Perhaps I shall be excused of exaggerating in giving details of the manner in which those captives were condemned and executed on the Trinity. Elizondo had for a chaplain a despicable priest known, as Padre Camacho and when some of the fugitive insurgents were captured, Elizondo brought hem to the confessional and ordered the said clergyman to confess them according to the rites of the Catholic Church. Belief in Christianity and hope of eternity compelled those unfortunate men to confess without reserve the part they had taken in the revolution. Padre Camacho, in the conviction of these confession, gave a prearranged signal t the officers of the guard so that they might lead the victim immediately to the place of execution.
One other aggravating circumstance may fill the readers with horror. Padre Camacho by chance had been wounded by a spent bullet which broke the muscles of his leg at the battle of Alazan. More than once on the Trinity River, where. some unfortunate condemned to death, pleaded aloud for mercy, the priest, raising his clerical garments said to him, "Move on my son, and suffer the penalty in the name of God, because perhaps the bullet which wounded me may have come from your gun."
After these executions on the Trinity river, Elizondo took as prisoners all the broken families, many ladies, black eyed and beautiful. They were handcuffed and were compelled to cross the San .Antonio river on foot at the very place which now is the pleasant bathing place of Mr. Hall, and Elizondo himself invited the weaker sex to bathe their delicate forms.
Who could have foretold that the heads of the famous spies of General Gutíerrez, Gulas, Botas Negras and Ayamontes, whom Arredondo had had executed in San Antonio, would be crated and placed on the sharp end of a pike at the very spot where now the American flag proudly waves on Military Plaza
Who could have foretold that thirty-three years later an emblem of terror feared by the tyrants, a flag respected by the world, would mark the place where their lifeless heads had been exhibited.
After the independence of Mexico was gained, Governor Trespalacios crossed the Medina river towards San Antonio and upon viewing the prairies sprinkled with human skeletons, he had them collected and buried with full military honors.
I distinctly remember the following Inscription written on a square of wood which was on the trunk of an oak tree:
Here lie the Mexican heroes who followed the example of LeonidesThis is an imperfect but truthful history of the events of that period.

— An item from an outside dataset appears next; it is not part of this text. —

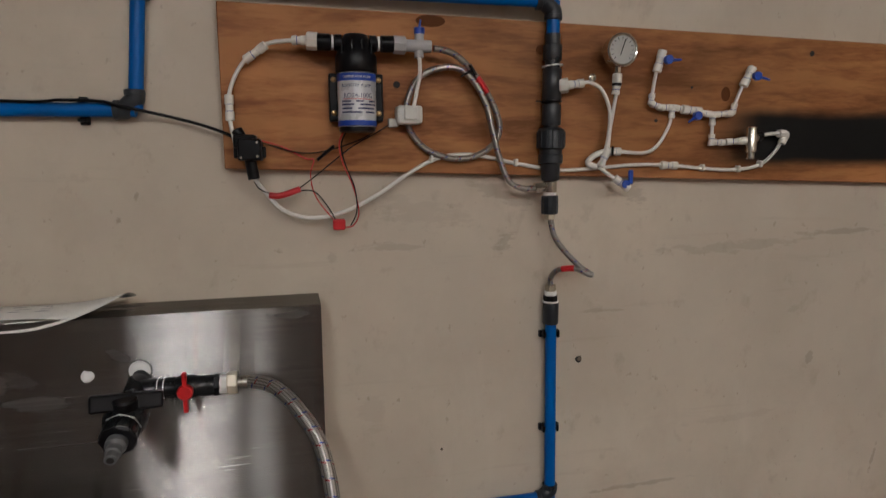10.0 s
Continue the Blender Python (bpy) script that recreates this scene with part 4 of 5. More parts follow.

Who sacrificed their wealth and lives
Ceaselessly fighting against tyrants.
San Antonio remained quiet and subjected to the dominion of the King of Spain after the arrival of Arredondo. He confiscated and sold the property of the patriots known as rebels who never recovered their goods, not even after the consummation of Mexico Independence in the year of 1821.
The noble citizens of Bexar sacrificed their lives and property, performing prodigies of valor in the year 1813. They left to their descendants so other inheritance than the indifference and ingratitude of the Mexican Republic.
They never received my recompense of indemnity, not even the due respect and gratitude of their fellow citizens of Mexico. Our courage and heroism were cast into complete oblivion by the government of an ancient and respected country. for that reason, I do not believe that anyone will be surprised that the germ of discontent which the people of Texas nurtured and for which reason they adhere to the new order of things that is offered to us by the institutions of a great, powerful, and growing Republic. Such is the source an opportunity for the Independence of Texas which State is separated from that Government forever. Maybe this condition will continue indefinitely.
Source: Photostatic copy of typescript on file at the DRT Library. Provided by Robert L. Tarín, Jr. OCR scanned and corrected by Randell Tarin , August 1998. Some errors are as they appeared in the available transcript.
* Editor's Note:
Juana Leal de Tarín and Concepción Leal de Garza were both daughters of Don Joaquín Leal and Doña Ana Maria de Arocha. Juana Leal de Tarín was imprisioned because her husband, Don Vicente Tarín had resigned his post as commandant of the Alamo de Parras company to take a captaincy in the insurgent army. Her sister, Concepción Leal de Garza was imprioned for her outspoken views and because her father and brothers had joined the insurgency.